Biocombustíveis x petróleo
Ainda de acordo com a NT do MME, “o item 4 do Resumo Executivo traz um argumento absolutamente falacioso para demonstrar que o uso de biocombustíveis gera insegurança no abastecimento de combustíveis. Afirma que investimentos na capacidade de produção no setor de petróleo podem ser comprometidos com a incerteza da real dimensão da demanda do setor transporte em função do uso de biocombustíveis. Ora, o petróleo e seus derivados são commodities internacionais que têm todos os privilégios de comercialização livre de barreiras tarifárias.”

A própria dimensão dos mercados atuais e futuros de biocombustíveis demonstra que não se poderá evitar que todos os combustíveis fósseis que possam ser produzidos sejam consumidos.
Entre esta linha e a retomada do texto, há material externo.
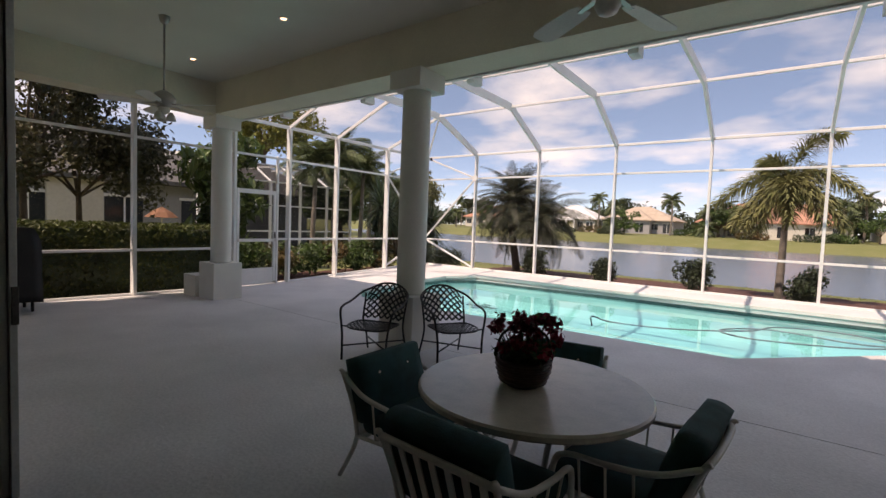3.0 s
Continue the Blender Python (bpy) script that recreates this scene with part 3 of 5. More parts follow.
for cxx, fx, yy in ((X0, FX[0], LY[-1]), (X1, FX[-1], RYS[0])):
    c_low, c_top = Vector((cxx, YF - 0.03, LOW)), Vector((cxx, YF - 0.03, EAVE))
    brace(c_low, (fx, YF - 0.03, MID))
    brace(c_low, (fx, YF - 0.03, 0.2))
    brace(c_top, (fx, YF - 0.03, MID))
    brace(c_low, (cxx, yy, MID - 0.05))
    brace(c_low, (cxx, yy, 0.16))
    brace(c_top, (cxx, yy, MID))
    part("gusset", lathe([(0.11, -0.008), (0.11, 0.008)], 10, at=(0, 0, 0)), "alu", cage, m=pose(cxx, YF - 0.06, LOW, 90))
    part("gusset", lathe([(0.10, -0.008), (0.10, 0.008)], 10), "alu", cage, m=pose(fx, YF - 0.075, MID, 90))

# roof: arched beams from the far posts, sloping sides and purlins
HY = 8.2
GY = 6.74
HZ = 4.66


def beam_(a, b, w=0.055, h=0.18):
    part("roof_beam", bar(a, b, w, h, bevel=0.005), "alu", cage)


RXS = [RX0] + FX[1:6] + [RX1]
for x in RXS:
    fx = x if x not in (RX0, RX1) else (FX[0] if x == RX0 else FX[6])
    beam_((fx, YF, EAVE), (x, RY, TOP))
    beam_((x, RY, TOP), (x, HY, HZ))
    if -10 < x < 4:
        beam_((x, HY, HZ), (x, GY, 3.88))
beam_((RX0, YF - 1.85, TOP), (RX1, RY, TOP), 0.05, 0.06)
for y in (9.42,):
    rail_((RX0, y, HZ - 0.02 + 0.06), (RX1, y, HZ - 0.02 + 0.06), 0.06, 0.06, "purlin")
rail_((RX0, HY, HZ + 0.05), (RX1, HY, HZ + 0.05), 0.06, 0.06, "purlin")
rail_((X0, YF, EAVE), (RX0, RY, TOP), 0.045, 0.045, "hip")
rail_((X1, YF, EAVE), (RX1, RY, TOP), 0.045, 0.045, "hip")
for y in LY[2:]:
    t_y = RY if y == LY[-1] else y + 0.1
    beam_((X0, y, EAVE), (RX0, t_y, TOP), 0.05, 0.08)
for y in (11.4, 9.9):
    beam_((X1, min(y, 13.0), EAVE), (RX1, y, TOP), 0.05, 0.07)
ends = RXS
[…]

A incerteza da demanda por combustíveis fósseis, se é que ela existe para o futuro, provavelmente ocorrerá em função de políticas voltadas para incentivar drasticamente o aumento da eficiência energética dos motores e para desenvolver novas plataformas veiculares tais como os híbridos e veículos elétricos. O peso relativo entre a indústria automobilística versus indústria de biocombustíveis e o poder de influência de ambas justifica que o presente relatório dê como certa para a indústria do petróleo a incerteza pelo lado da demanda que gerará, na opinião dos autores, uma insegurança no abastecimento de energia.

De fato, resta que o documento do IEF se mostra enviesado, forçando determinadas conclusões reducionistas, que acabam por prejudicar uma análise correta da real potencialidade de inserção dos biocombustíveis na matriz energética e o cumprimento das metas estabelecidas. Felizmente, a representação brasileira no IEF se posicionou adequadamente na reunião de Cancun e continua a luta para uma revisão do documento, que seja mais consentânea com a realidade dos fatos.

Décio Gazzoni é Engenheiro Agrônomo, assessor da SAE/Presidência da República e membro do International Scientific Panel on Renewable Energy.